DK2

DK2If you loved the original Dark Knight–the brilliant series of graphic novels that pretty much reinvented superhero comics back in 1986–then run like hell from this ugly, incoherent sequel. Disappointment awaits all who enter.

Just for fun, let me access my central processing array and deactivate the chip that compares sequels to their predecessors (*click*). Now let me scan DK2 again. What do you know… it still sucks!

Writer Frank Miller doesn’t bother with the basic questions a storyteller needs to answer, such as “What motivates my characters?” and “Why should readers give a shit about them?” Worst of all, Miller doesn’t seem to know whose story this is. Is it Batman’s? Superman’s? Catgirl’s? Any one will do–just make a choice, Frank.

His pacing seems off, too. The story comes to a climax, then comes to another climax, then leaves and doesn’t send flowers or even call. Believe me, you WILL feel used.

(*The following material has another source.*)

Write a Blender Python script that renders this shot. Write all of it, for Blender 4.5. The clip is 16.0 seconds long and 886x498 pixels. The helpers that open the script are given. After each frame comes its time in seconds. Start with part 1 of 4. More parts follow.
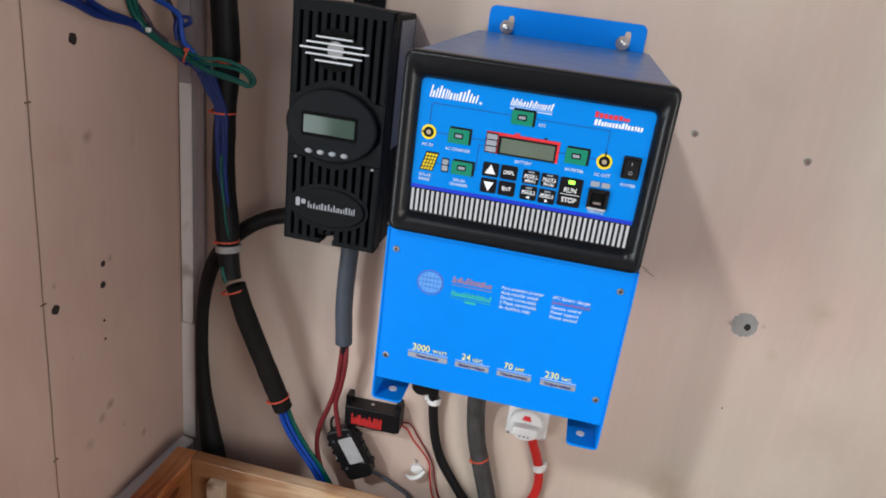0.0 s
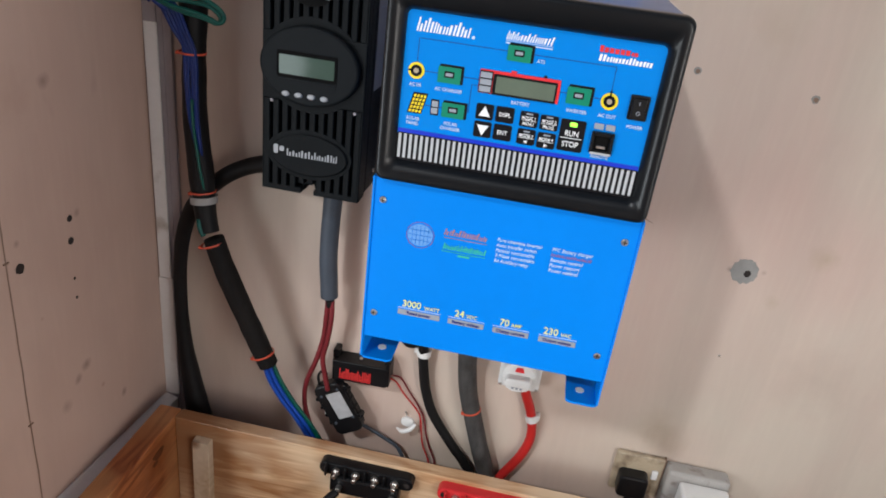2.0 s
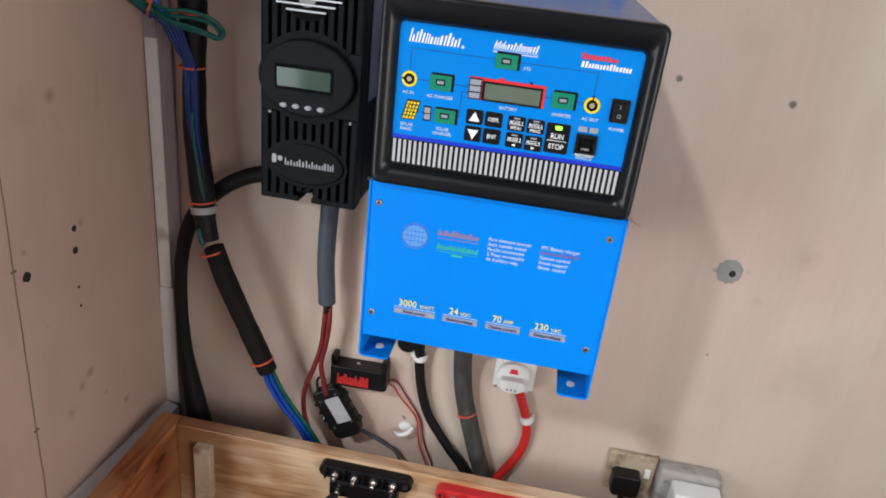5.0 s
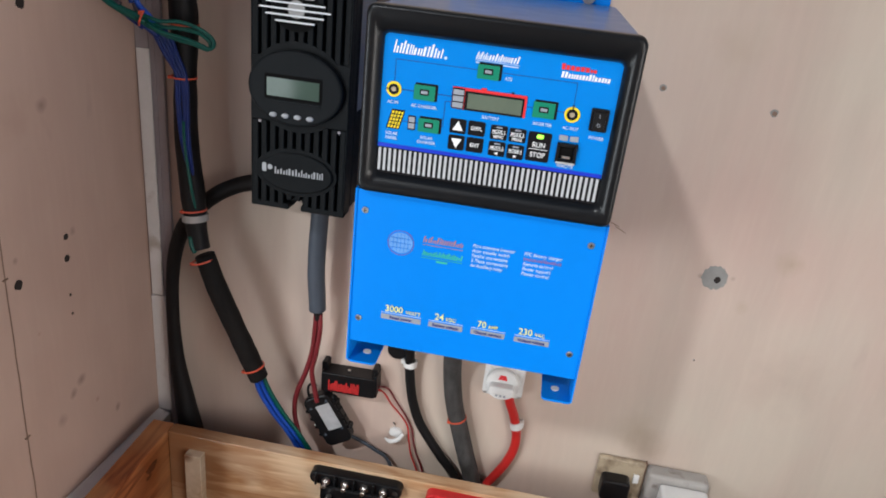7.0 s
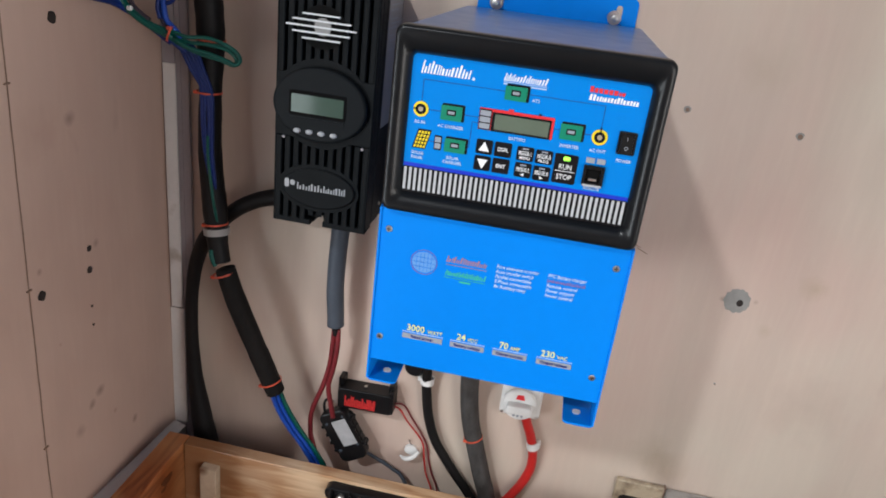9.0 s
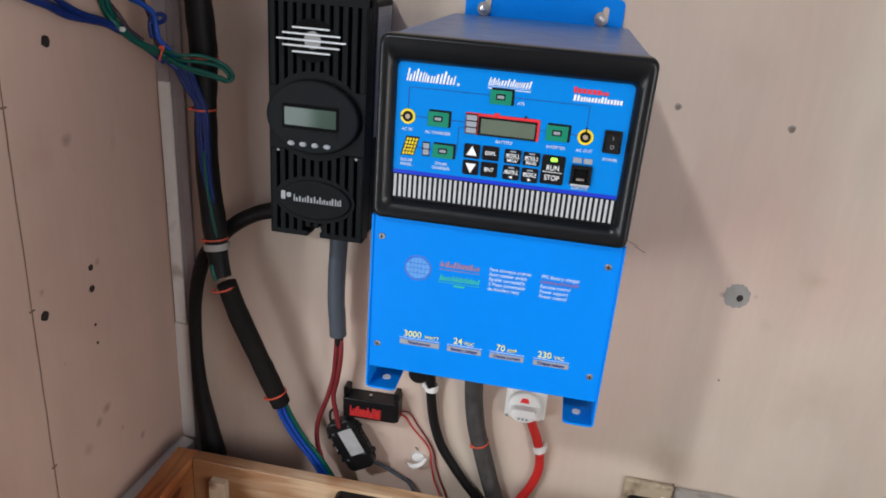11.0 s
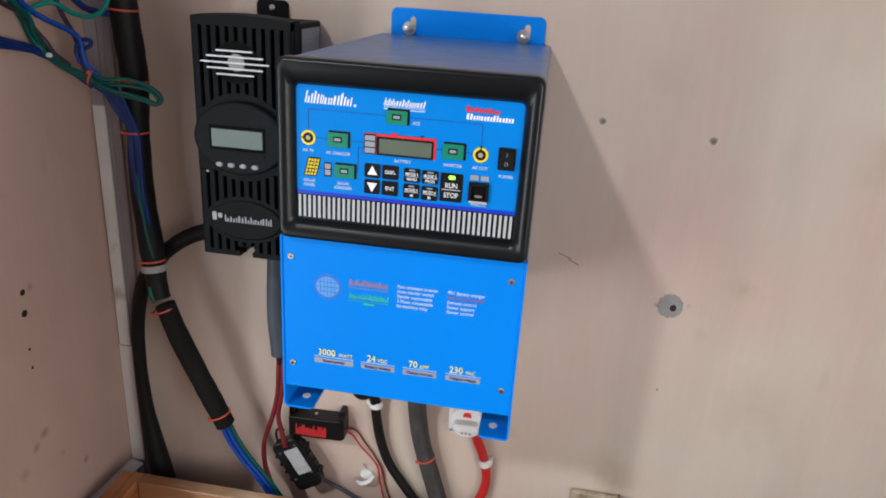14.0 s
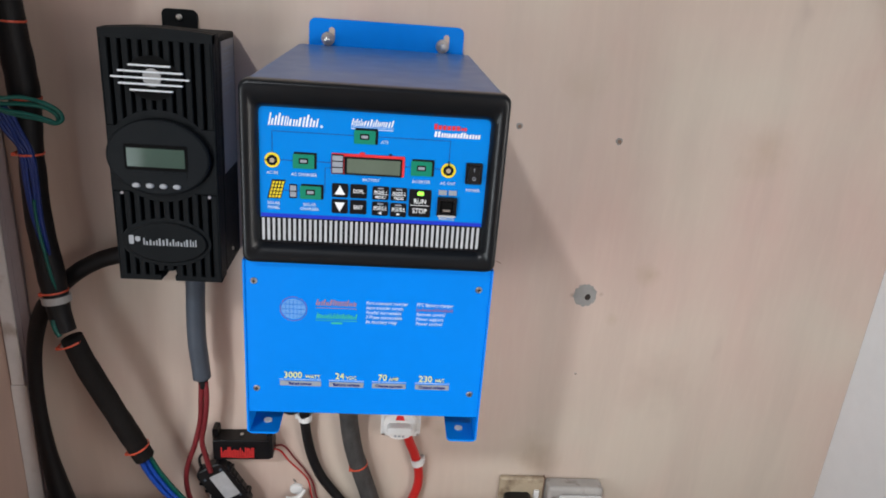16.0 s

The plot concerns Batman’s efforts to liberate the world from the control of Lex Luthor and Brainiac, who have installed a hologram as president of the U.S. and coerced Superman into serving as their errand boy. All other superheroes have been outlawed (this being a dark and dismal future, doncha know). Batman’s plan: get his other old super-friends–including the Flash, the Atom, and the Green Lantern–back into action and let them do the heavy lifting.

The main lapse of logic: Green Lantern is now as powerful as God. He can, and does, fix everything in a kind of lantern ex machina scene. So who needs the friggin’ Atom? Batman can call Green Lantern anytime, but he waits until everything is a complete mess before he does so. In the meantime, we have to sit through many super-person internal monologues that sound portentous but, in fact, portend nothing. Miller takes us on a long trip to nowhere, and he doesn’t choose a fun route.

Like I said, that’s the main lapse of logic; the book is chock full of them. Perhaps not coincidentally, DK2 goes out of its way to portray the average person on the street (in other words, non-superheroes) as ugly, petty, and stupid. I’m down with that, but there’s so much bashing of Joe Six-pack that it began to get tedious. It made me wonder: Why is this here? Is Miller making a point about how he perceives his readers?

Thanks for the love, Frank. See you again in another 16 years.